INDIANAPOLIS — The Michigan men’s basketball team is one of the nation’s youngest teams, and yet, with a trip to the Final Four on the line, it draws an opponent with even less experience.
Kentucky starts five freshmen, and as a logical corollary, the Fab Five comparisons start up. Michigan’s 1991-92 team is the only one to reach a Final Four starting five freshmen, and the Wolverines will look to keep it that way Sunday at Lucas Oil Stadium.
“We can’t worry about comparing ourselves to the Fab Five or anything like that,” said Julius Randle, Kentucky’s freshman phenom forward. “We are focused on us, and our focus is on Michigan and not comparing ourselves to history. We are trying to make our own history.”
Randle is the key piece in the Wildcats’ bid to make that happen. He is 6-foot-9, 250-pounds and is expected to be a top-five pick in the NBA Draft.
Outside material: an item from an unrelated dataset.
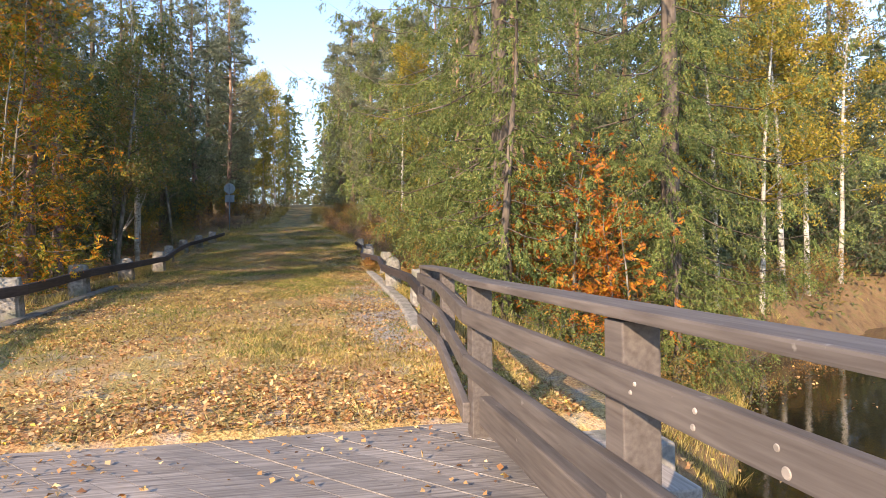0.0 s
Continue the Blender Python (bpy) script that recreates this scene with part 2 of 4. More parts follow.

He averages 15.1 points and 10.7 rebounds, and in a tournament where Michigan’s lack of size has been called to attention time and again, Jordan Morgan’s challenge gets even tougher.
“More than anything, I think I have experience to my advantage,” the fifth-year senior forward said. “I have been guarding excellent post players for years now.”
Kentucky was picked in the preseason to be the country’s top team, but it took longer than expected for the results to line up with expectations.
“We grew up,” said Kentucky coach John Calipari. “We have 18-, 19-year olds that were counted out and ridiculed and crushed. … You’ve got a bunch of good guys up here that have stuck together through all the barrage, never let it affect them.”
The Wildcats hung tough with then-No. 2 Michigan State in a November loss in Chicago, but when they went south for SEC play, their play followed. They lost six games in a top-heavy conference in which five teams finished with an overall record under .500 and in which only three teams reached the Big Dance. Kentucky grabbed a pedestrian 8-seed when the bracket was announced.
But tournament wins over national championship contenders Wichita State and Louisville showed, however, that Kentucky belonged in the conversation of top teams.
As the Michigan program has reinvented itself into a basketball power in recent years, it has earned its keep against some of college basketball’s brand names. Since 2011, Michigan has beaten UCLA, Kansas, Florida and Syracuse, along with Big Ten foes Michigan State and Indiana on a consistent basis, and has taken Duke, Louisville and Arizona to the wire.
When the Wolverines get a shot at Kentucky, they will be the ones with March Madness experience. Eleven of 16 Wildcats are underclassmen playing in their first NCAA Tournament. If you aggregated the scoring of the five others on the team, they’d combine for 1.54 points per game.
Michigan is just a year removed from having started three freshmen in the NCAA Tournament, so the players can get a feel for what might be rattling around in the young Wildcats’ impressionable minds.
“I think, not all the time, but at times, we got so into people talking about leaving and so into people talking about what’s next for our careers rather than just playing basketball,” said sophomore forward Glenn Robinson III.
Having handled that and knowing how to deal with it, Robinson said there’s more emotional maturity for this go-round.
“I already been through that situation,” he said. “I kinda put that behind me — all that stuff until after the season.”
As far as the on-court demeanor goes, sophomore guard Nik Stauskas thinks Michigan has an edge there as well.
“It was a lot of nerves for all of us being out there in front of 40-50 thousand people,” he said. “I’m sure some of those guys will feel the same thing. For me, there’s a lot less nerves this time.”
Just as against Tennessee, Michigan will contend against considerable size at guard. Instead of two 6-foot-6 guards from the Volunteers, Kentucky will play three.
That won’t mean a lot though, if Michigan shoots the way it did against Texas and Tennessee’s long arms.
“Regardless of who we’re playing, our offensive strategy doesn’t change much,” Stauskas said. “We just try to be aggressive, whether that’s getting to the basket and scoring or getting to the basket and kicking out for threes. We feel very confident in the offense that we have right now.”